- [Task to carry out]: Reproduce the material word for word; the images stay out.

- [Supplied information]:
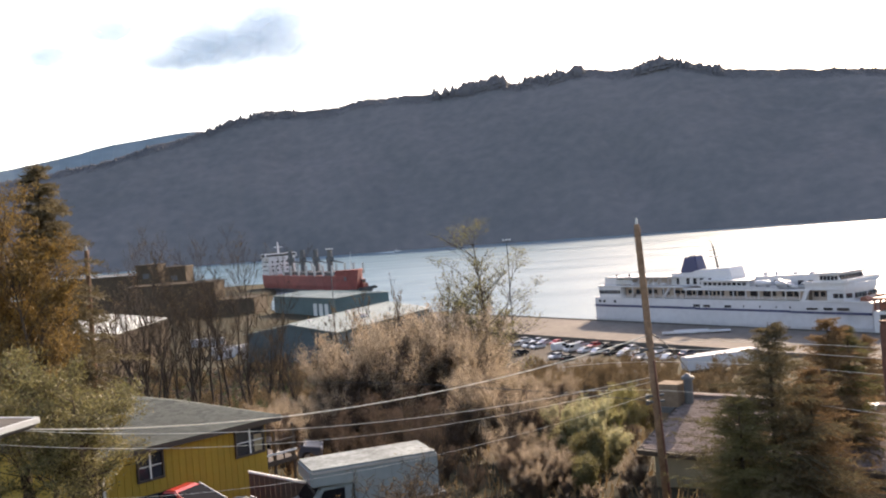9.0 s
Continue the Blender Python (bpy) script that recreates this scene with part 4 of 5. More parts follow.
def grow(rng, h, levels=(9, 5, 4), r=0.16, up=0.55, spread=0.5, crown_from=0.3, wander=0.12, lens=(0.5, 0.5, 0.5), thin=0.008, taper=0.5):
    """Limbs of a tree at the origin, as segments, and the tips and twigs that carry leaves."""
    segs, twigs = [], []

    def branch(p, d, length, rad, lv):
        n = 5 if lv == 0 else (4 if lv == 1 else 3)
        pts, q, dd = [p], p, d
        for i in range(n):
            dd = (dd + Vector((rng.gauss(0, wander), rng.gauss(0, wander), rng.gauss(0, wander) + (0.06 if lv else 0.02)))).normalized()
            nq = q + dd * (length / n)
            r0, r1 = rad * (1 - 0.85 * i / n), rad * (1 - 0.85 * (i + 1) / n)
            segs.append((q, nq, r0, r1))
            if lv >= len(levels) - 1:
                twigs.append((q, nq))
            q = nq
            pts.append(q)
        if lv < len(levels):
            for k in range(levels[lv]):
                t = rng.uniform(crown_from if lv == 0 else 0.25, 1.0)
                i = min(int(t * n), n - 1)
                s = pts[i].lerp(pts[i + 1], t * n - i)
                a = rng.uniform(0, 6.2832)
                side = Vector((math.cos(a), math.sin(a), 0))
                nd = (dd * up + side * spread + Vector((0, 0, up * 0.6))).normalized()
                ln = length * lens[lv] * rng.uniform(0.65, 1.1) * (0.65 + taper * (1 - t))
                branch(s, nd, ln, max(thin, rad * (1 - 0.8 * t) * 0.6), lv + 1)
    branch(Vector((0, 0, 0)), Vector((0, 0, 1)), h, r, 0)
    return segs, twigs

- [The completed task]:
9.0 s
Continue the Blender Python (bpy) script that recreates this scene with part 4 of 5. More parts follow.
def grow(rng, h, levels=(9, 5, 4), r=0.16, up=0.55, spread=0.5, crown_from=0.3, wander=0.12, lens=(0.5, 0.5, 0.5), thin=0.008, taper=0.5):
    """Limbs of a tree at the origin, as segments, and the tips and twigs that carry leaves."""
    segs, twigs = [], []

    def branch(p, d, length, rad, lv):
        n = 5 if lv == 0 else (4 if lv == 1 else 3)
        pts, q, dd = [p], p, d
        for i in range(n):
            dd = (dd + Vector((rng.gauss(0, wander), rng.gauss(0, wander), rng.gauss(0, wander) + (0.06 if lv else 0.02)))).normalized()
            nq = q + dd * (length / n)
            r0, r1 = rad * (1 - 0.85 * i / n), rad * (1 - 0.85 * (i + 1) / n)
            segs.append((q, nq, r0, r1))
            if lv >= len(levels) - 1:
                twigs.append((q, nq))
            q = nq
            pts.append(q)
        if lv < len(levels):
            for k in range(levels[lv]):
                t = rng.uniform(crown_from if lv == 0 else 0.25, 1.0)
                i = min(int(t * n), n - 1)
                s = pts[i].lerp(pts[i + 1], t * n - i)
                a = rng.uniform(0, 6.2832)
                side = Vector((math.cos(a), math.sin(a), 0))
                nd = (dd * up + side * spread + Vector((0, 0, up * 0.6))).normalized()
                ln = length * lens[lv] * rng.uniform(0.65, 1.1) * (0.65 + taper * (1 - t))
                branch(s, nd, ln, max(thin, rad * (1 - 0.8 * t) * 0.6), lv + 1)
    branch(Vector((0, 0, 0)), Vector((0, 0, 1)), h, r, 0)
    return segs, twigs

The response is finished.